Top News:The French round up of hundreds of Romanian and Bulgarian Gypsies who were promptly sent back to their homeland has tested the limits of the European Union’s key principle allowing citizens of all 27 member nations to circulate freely within the whole EU.
Images of Gypsy camps being broken up and families packed off on flights to the Balkans have provoked widespread outrage in much of Europe against the policy launched by President Nicolas Sarkozy. The issue has dominated headlines around the continent with the Vatican, United Nations human rights campaigners and even members of Sarkozy’s own party all expressing concern.
In fact the EU’s freedom-of-movement rules are not without restrictions. Although citizens enjoy passport free travel within the bloc, they can be moved on after three months in their new country if they don’t have a job or the means to sustain themselves. In addition, transitional arrangements for new members of the union allow other nations to restrict the right to work of Romanians and Bulgarians who joined the EU in 2007.
An EU panel set up to look into the mass expulsions has however suggested that Paris breached the union’s rules by treating the Gypsies as a group rather than responding to individual cases. France has defended its position saying that criminals and beggars must be deported for security reasons. Support from Silvio Berlusconi’s government in Italy and from right wingers in central Europe have prompted some to question if Europe is becoming increasingly intolerant of its minorities.

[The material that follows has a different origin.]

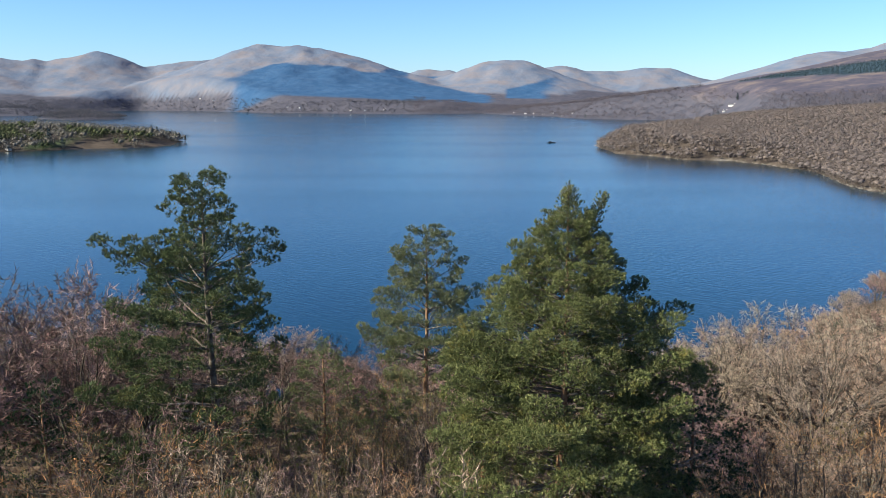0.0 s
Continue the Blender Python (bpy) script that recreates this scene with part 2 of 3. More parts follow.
class Sticks:
    """Collects tapered sticks; mesh() gives them as prisms, or as spikes where the end radius is 0."""

    def __init__(self):
        self.rows, self.blades, self.tubes = [], [], []

    def tube(self, points, radii):
        self.tubes.append((points, radii))

    def blade(self, p, q, width):
        self.blades.append((*p, *q, width))

    def put(self, p, q, r0, r1):
        self.rows.append((*p, *q, r0, r1))

    def mesh(self, name, sides, material, smooth=True):
        a = np.array(self.rows, float).reshape(-1, 8)
        u, v = frames_of(unit(a[:, 3:6] - a[:, :3]))
        k = np.arange(sides)
        ang = k * 2 * np.pi / sides
        ring = np.cos(ang)[None, :, None] * u[:, None] + np.sin(ang)[None, :, None] * v[:, None]
        lo = a[:, None, :3] + ring * a[:, 6, None, None]
        hi = a[:, None, 3:6] + ring * a[:, 7, None, None]
        spike = a[:, 7] <= 0
        v1 = np.concatenate([lo[~spike], hi[~spike]], 1).reshape(-1, 3)
        b1 = np.arange((~spike).sum())[:, None] * 2 * sides
        q = np.stack([b1 + k, b1 + (k + 1) % sides, b1 + sides + (k + 1) % sides, b1 + sides + k], -1).reshape(-1, 4)
        v2 = np.concatenate([lo[spike], a[spike][:, None, 3:6]], 1).reshape(-1, 3)
        b2 = len(v1) + np.arange(spike.sum())[:, None] * (sides + 1)
        t = np.stack([b2 + k, b2 + (k + 1) % sides, b2 + sides + 0 * k], -1).reshape(-1, 3)
        c = np.array(self.blades, float).reshape(-1, 7)
        u, v = frames_of(unit(c[:, 3:6] - c[:, :3]))
        w = (u * np.cos(c[:, :1] * 50) + v * np.sin(c[:, :1] * 50)) * c[:, 6:7]
        v3 = np.stack([c[:, :3] - w, c[:, :3] + w, c[:, 3:6]], 1).reshape(-1, 3)
        b = len(v1) + len(v2) + np.arange(len(v3)).reshape(-1, 3)
        verts, quads = [v1, v2, v3], [q]
        base = len(v1) + len(v2) + len(v3)
        for points, radii in self.tubes:
            p = np.array([tuple(x) for x in points])
            step = np.gradient(p, axis=0)
            across = np.cross(unit(p[-1:] - p[:1]), [[0.31, 0.87, 0.38]])
            u = unit(across - (across * unit(step)).sum(1, keepdims=True) * unit(step))
            w = np.cross(unit(step), u)
            ring = p[:, None] + (np.cos(ang)[None, :, None] * u[:, None] + np.sin(ang)[None, :, None] * w[:, None]) * np.array(radii)[:, None, None]
            verts.append(ring.reshape(-1, 3))
            at = base + np.arange(len(p) - 1)[:, None] * sides
            quads.append(np.stack([at + k, at + (k + 1) % sides, at + sides + (k + 1) % sides, at + sides + k], -1).reshape(-1, 4))
            base += len(p) * sides
        return mesh_from(name, np.concatenate(verts), [np.concatenate(quads), t, b], material, smooth)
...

The EU received some advice on how to handle immigration from an unlikely source. On a visit to Rome, Libyan leader Moammar Gadhafi said the EU should pay his country at least €5 billion a year to stop illegal migrants from sub-Saharan Africa crossing the Mediterranean to create a “black Europe.” For good measure Gadhafi also suggested that Europe should convert to Islam. EU officials pointed out that it is already running programs with several African nations, including Libya, to help stem the flow of immigration, but they rejected the €5 billion demand.
The costs of setting up the EU’s new foreign service has raised concerns in Britain, where one newspaper reported that dozens of EU diplomats would be earning more than Prime Minister David Cameron. The EU counters that the External Action Service will actually save costs in the long run by allowing nations to pool diplomatic resources. The new service was also come under fire from several of the EU nations in eastern Europe who fear that it will become an old boy’s club dominated by western officials.
Money: Slovakia faced accusations of undermining European solidarity when its new government pulled out of the EU’s plan for a €80 billion rescue package for Greece. Slovakia’s contribution of €700 million was hardly essential for the Greek bailout, but EU officials and other nations in the euro-currency zone were furious at the Slovak decision dropping hints that there would be a price to pay next time the central European nation finds itself in need of EU assistance.
Meanwhile there were signs that Greece was emerging from the financial meltdown which had threatened do drag down Europe at the beginning of this year. The European Commission said austerity measures introduced by the Greek government in the face of street protests are beginning to bear fruit and urged other EU nations to take the necessary action to bring their public finances under control.
Growing optimism on the European economic front was given a big boost from Germany, where export led growth exceeded expectations. The EU’s biggest economy is set to grow at 3 percent this year the highest for years while unemployment fell for the 14th month in a row.
The German growth is based in no small part on exports to China’s still booming economy and has given a fillip to the whole euro-zone, but economists and government officials are cautioning against any euphoria as the recovery remains fragile, particularly amid lingering fears of a double-dip recession in the United States.
Meanwhile Europe faced more danger signs closer to home with concern mounting over the Irish economy as Dublin is forced to struggle with the mounting costs of keeping debt-ridden banks afloat. The bill for rescuing Anglo Irish Bank is estimated at €25 billion while fears that if the country’s third largest bank were to go under a loss of investor confidence could drag down other financial institutions around Europe.
Elsewhere: Fights over cheese are not uncommon in Europe Union.
Greece battled long and hard battle with Germany and Denmark to ensure that only its salty, white sheep or goat’s cheeses can be sold under the name feta. Poland and Slovakia fought over exclusive rights to oscypek cheese produced up on their mountainous border.
In the latest dairy duel, France was vanquished by Switzerland in the Gruyere war. After a three-year battle, French producers were force to admit that their legal arguments had more holes than their hard, yellow cheese and agreed that their Swiss neighbors (whose cheese is hole-free) could be granted the coveted Appellation d’Origine Contrôlée quality mark granting them international recognition for the cheese.